Stored data:
▽

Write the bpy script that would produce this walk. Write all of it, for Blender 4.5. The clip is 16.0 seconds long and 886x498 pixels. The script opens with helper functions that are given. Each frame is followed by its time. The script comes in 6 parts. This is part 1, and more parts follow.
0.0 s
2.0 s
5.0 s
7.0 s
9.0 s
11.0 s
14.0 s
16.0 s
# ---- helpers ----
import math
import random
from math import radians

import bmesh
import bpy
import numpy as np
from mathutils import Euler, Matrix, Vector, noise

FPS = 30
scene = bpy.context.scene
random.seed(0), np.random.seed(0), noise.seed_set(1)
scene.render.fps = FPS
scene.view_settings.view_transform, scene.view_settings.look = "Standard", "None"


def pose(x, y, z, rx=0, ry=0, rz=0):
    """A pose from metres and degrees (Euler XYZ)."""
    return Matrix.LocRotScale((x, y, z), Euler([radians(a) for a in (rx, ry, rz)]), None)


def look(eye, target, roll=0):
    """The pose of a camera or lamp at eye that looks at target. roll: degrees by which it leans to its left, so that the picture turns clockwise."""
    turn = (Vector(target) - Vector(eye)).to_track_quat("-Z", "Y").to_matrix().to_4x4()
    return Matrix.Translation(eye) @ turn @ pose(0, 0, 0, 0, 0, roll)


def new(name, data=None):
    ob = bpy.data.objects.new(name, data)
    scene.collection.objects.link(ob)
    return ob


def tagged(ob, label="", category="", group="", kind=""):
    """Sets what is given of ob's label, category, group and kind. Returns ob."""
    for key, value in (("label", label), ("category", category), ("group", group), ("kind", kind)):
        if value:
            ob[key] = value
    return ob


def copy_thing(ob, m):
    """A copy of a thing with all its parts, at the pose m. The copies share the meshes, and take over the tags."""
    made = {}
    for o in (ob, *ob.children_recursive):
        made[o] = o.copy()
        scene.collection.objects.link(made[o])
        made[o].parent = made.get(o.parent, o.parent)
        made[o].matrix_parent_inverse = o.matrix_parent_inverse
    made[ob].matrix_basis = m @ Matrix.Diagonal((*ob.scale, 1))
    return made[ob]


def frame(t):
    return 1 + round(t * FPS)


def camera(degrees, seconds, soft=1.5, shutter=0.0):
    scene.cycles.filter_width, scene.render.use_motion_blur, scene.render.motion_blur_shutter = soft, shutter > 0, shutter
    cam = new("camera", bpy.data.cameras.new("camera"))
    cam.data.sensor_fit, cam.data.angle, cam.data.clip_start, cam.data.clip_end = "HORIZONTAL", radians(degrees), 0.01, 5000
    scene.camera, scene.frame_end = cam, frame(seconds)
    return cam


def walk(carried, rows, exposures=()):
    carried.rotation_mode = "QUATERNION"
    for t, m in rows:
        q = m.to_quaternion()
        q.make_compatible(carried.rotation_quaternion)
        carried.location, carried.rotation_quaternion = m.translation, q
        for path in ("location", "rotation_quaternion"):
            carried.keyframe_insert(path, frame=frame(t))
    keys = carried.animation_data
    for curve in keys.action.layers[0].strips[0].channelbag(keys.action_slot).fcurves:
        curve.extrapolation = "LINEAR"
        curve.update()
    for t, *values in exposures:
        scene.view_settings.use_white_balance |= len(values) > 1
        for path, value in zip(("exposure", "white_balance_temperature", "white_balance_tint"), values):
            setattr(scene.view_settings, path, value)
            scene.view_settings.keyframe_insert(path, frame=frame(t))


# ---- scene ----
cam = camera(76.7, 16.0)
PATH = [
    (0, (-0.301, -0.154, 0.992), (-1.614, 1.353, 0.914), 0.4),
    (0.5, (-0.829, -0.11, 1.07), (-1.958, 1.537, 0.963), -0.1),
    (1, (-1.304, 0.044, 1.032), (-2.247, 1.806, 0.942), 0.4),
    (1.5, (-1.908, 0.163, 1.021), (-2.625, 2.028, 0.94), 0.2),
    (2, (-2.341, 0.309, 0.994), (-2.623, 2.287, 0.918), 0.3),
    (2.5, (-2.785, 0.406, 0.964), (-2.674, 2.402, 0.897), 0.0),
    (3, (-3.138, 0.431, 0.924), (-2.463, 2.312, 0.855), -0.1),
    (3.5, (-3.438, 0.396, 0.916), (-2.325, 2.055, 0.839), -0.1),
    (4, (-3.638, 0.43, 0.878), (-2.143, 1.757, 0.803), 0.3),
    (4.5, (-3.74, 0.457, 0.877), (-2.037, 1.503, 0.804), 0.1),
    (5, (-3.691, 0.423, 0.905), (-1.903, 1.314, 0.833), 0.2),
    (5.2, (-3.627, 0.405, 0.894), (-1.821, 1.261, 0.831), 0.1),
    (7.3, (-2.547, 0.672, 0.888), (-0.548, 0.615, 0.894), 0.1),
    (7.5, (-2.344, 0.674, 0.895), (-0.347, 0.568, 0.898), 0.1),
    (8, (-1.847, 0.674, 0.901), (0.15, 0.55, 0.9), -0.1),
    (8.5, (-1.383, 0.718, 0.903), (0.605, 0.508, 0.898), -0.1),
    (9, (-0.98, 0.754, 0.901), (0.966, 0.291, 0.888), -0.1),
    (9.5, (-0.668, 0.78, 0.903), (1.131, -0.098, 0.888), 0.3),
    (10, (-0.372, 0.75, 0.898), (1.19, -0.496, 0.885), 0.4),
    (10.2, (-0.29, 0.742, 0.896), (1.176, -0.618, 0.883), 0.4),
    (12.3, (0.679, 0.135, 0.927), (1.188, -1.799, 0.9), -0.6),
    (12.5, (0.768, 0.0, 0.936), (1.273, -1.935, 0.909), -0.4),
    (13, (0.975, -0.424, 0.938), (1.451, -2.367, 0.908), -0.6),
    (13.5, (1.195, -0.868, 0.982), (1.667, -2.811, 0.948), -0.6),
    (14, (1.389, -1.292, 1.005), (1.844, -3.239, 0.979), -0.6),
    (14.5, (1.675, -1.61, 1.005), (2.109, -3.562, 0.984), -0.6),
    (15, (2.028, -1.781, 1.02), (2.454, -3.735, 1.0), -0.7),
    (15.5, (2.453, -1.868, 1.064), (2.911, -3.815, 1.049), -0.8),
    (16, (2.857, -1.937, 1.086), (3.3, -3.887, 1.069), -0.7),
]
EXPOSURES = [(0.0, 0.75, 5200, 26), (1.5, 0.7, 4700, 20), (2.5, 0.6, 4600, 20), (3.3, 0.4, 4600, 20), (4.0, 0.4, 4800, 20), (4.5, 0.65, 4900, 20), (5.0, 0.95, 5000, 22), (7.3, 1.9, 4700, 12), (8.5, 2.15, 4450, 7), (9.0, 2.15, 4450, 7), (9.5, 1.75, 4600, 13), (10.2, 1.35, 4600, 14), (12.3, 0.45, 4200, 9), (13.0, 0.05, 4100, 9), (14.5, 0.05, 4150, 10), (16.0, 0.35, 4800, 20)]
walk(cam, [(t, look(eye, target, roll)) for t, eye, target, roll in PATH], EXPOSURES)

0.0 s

△

The listing above should be transcribed in full, exactly as written.

Write the bpy script that would produce this walk. Write all of it, for Blender 4.5. The clip is 16.0 seconds long and 886x498 pixels. The script opens with helper functions that are given. Each frame is followed by its time. The script comes in 6 parts. This is part 1, and more parts follow.
0.0 s
2.0 s
5.0 s
7.0 s
9.0 s
11.0 s
14.0 s
16.0 s
# ---- helpers ----
import math
import random
from math import radians

import bmesh
import bpy
import numpy as np
from mathutils import Euler, Matrix, Vector, noise

FPS = 30
scene = bpy.context.scene
random.seed(0), np.random.seed(0), noise.seed_set(1)
scene.render.fps = FPS
scene.view_settings.view_transform, scene.view_settings.look = "Standard", "None"


def pose(x, y, z, rx=0, ry=0, rz=0):
    """A pose from metres and degrees (Euler XYZ)."""
    return Matrix.LocRotScale((x, y, z), Euler([radians(a) for a in (rx, ry, rz)]), None)


def look(eye, target, roll=0):
    """The pose of a camera or lamp at eye that looks at target. roll: degrees by which it leans to its left, so that the picture turns clockwise."""
    turn = (Vector(target) - Vector(eye)).to_track_quat("-Z", "Y").to_matrix().to_4x4()
    return Matrix.Translation(eye) @ turn @ pose(0, 0, 0, 0, 0, roll)


def new(name, data=None):
    ob = bpy.data.objects.new(name, data)
    scene.collection.objects.link(ob)
    return ob


def tagged(ob, label="", category="", group="", kind=""):
    """Sets what is given of ob's label, category, group and kind. Returns ob."""
    for key, value in (("label", label), ("category", category), ("group", group), ("kind", kind)):
        if value:
            ob[key] = value
    return ob


def copy_thing(ob, m):
    """A copy of a thing with all its parts, at the pose m. The copies share the meshes, and take over the tags."""
    made = {}
    for o in (ob, *ob.children_recursive):
        made[o] = o.copy()
        scene.collection.objects.link(made[o])
        made[o].parent = made.get(o.parent, o.parent)
        made[o].matrix_parent_inverse = o.matrix_parent_inverse
    made[ob].matrix_basis = m @ Matrix.Diagonal((*ob.scale, 1))
    return made[ob]


def frame(t):
    return 1 + round(t * FPS)


def camera(degrees, seconds, soft=1.5, shutter=0.0):
    scene.cycles.filter_width, scene.render.use_motion_blur, scene.render.motion_blur_shutter = soft, shutter > 0, shutter
    cam = new("camera", bpy.data.cameras.new("camera"))
    cam.data.sensor_fit, cam.data.angle, cam.data.clip_start, cam.data.clip_end = "HORIZONTAL", radians(degrees), 0.01, 5000
    scene.camera, scene.frame_end = cam, frame(seconds)
    return cam


def walk(carried, rows, exposures=()):
    carried.rotation_mode = "QUATERNION"
    for t, m in rows:
        q = m.to_quaternion()
        q.make_compatible(carried.rotation_quaternion)
        carried.location, carried.rotation_quaternion = m.translation, q
        for path in ("location", "rotation_quaternion"):
            carried.keyframe_insert(path, frame=frame(t))
    keys = carried.animation_data
    for curve in keys.action.layers[0].strips[0].channelbag(keys.action_slot).fcurves:
        curve.extrapolation = "LINEAR"
        curve.update()
    for t, *values in exposures:
        scene.view_settings.use_white_balance |= len(values) > 1
        for path, value in zip(("exposure", "white_balance_temperature", "white_balance_tint"), values):
            setattr(scene.view_settings, path, value)
            scene.view_settings.keyframe_insert(path, frame=frame(t))


# ---- scene ----
cam = camera(76.7, 16.0)
PATH = [
    (0, (-0.301, -0.154, 0.992), (-1.614, 1.353, 0.914), 0.4),
    (0.5, (-0.829, -0.11, 1.07), (-1.958, 1.537, 0.963), -0.1),
    (1, (-1.304, 0.044, 1.032), (-2.247, 1.806, 0.942), 0.4),
    (1.5, (-1.908, 0.163, 1.021), (-2.625, 2.028, 0.94), 0.2),
    (2, (-2.341, 0.309, 0.994), (-2.623, 2.287, 0.918), 0.3),
    (2.5, (-2.785, 0.406, 0.964), (-2.674, 2.402, 0.897), 0.0),
    (3, (-3.138, 0.431, 0.924), (-2.463, 2.312, 0.855), -0.1),
    (3.5, (-3.438, 0.396, 0.916), (-2.325, 2.055, 0.839), -0.1),
    (4, (-3.638, 0.43, 0.878), (-2.143, 1.757, 0.803), 0.3),
    (4.5, (-3.74, 0.457, 0.877), (-2.037, 1.503, 0.804), 0.1),
    (5, (-3.691, 0.423, 0.905), (-1.903, 1.314, 0.833), 0.2),
    (5.2, (-3.627, 0.405, 0.894), (-1.821, 1.261, 0.831), 0.1),
    (7.3, (-2.547, 0.672, 0.888), (-0.548, 0.615, 0.894), 0.1),
    (7.5, (-2.344, 0.674, 0.895), (-0.347, 0.568, 0.898), 0.1),
    (8, (-1.847, 0.674, 0.901), (0.15, 0.55, 0.9), -0.1),
    (8.5, (-1.383, 0.718, 0.903), (0.605, 0.508, 0.898), -0.1),
    (9, (-0.98, 0.754, 0.901), (0.966, 0.291, 0.888), -0.1),
    (9.5, (-0.668, 0.78, 0.903), (1.131, -0.098, 0.888), 0.3),
    (10, (-0.372, 0.75, 0.898), (1.19, -0.496, 0.885), 0.4),
    (10.2, (-0.29, 0.742, 0.896), (1.176, -0.618, 0.883), 0.4),
    (12.3, (0.679, 0.135, 0.927), (1.188, -1.799, 0.9), -0.6),
    (12.5, (0.768, 0.0, 0.936), (1.273, -1.935, 0.909), -0.4),
    (13, (0.975, -0.424, 0.938), (1.451, -2.367, 0.908), -0.6),
    (13.5, (1.195, -0.868, 0.982), (1.667, -2.811, 0.948), -0.6),
    (14, (1.389, -1.292, 1.005), (1.844, -3.239, 0.979), -0.6),
    (14.5, (1.675, -1.61, 1.005), (2.109, -3.562, 0.984), -0.6),
    (15, (2.028, -1.781, 1.02), (2.454, -3.735, 1.0), -0.7),
    (15.5, (2.453, -1.868, 1.064), (2.911, -3.815, 1.049), -0.8),
    (16, (2.857, -1.937, 1.086), (3.3, -3.887, 1.069), -0.7),
]
EXPOSURES = [(0.0, 0.75, 5200, 26), (1.5, 0.7, 4700, 20), (2.5, 0.6, 4600, 20), (3.3, 0.4, 4600, 20), (4.0, 0.4, 4800, 20), (4.5, 0.65, 4900, 20), (5.0, 0.95, 5000, 22), (7.3, 1.9, 4700, 12), (8.5, 2.15, 4450, 7), (9.0, 2.15, 4450, 7), (9.5, 1.75, 4600, 13), (10.2, 1.35, 4600, 14), (12.3, 0.45, 4200, 9), (13.0, 0.05, 4100, 9), (14.5, 0.05, 4150, 10), (16.0, 0.35, 4800, 20)]
walk(cam, [(t, look(eye, target, roll)) for t, eye, target, roll in PATH], EXPOSURES)

0.0 s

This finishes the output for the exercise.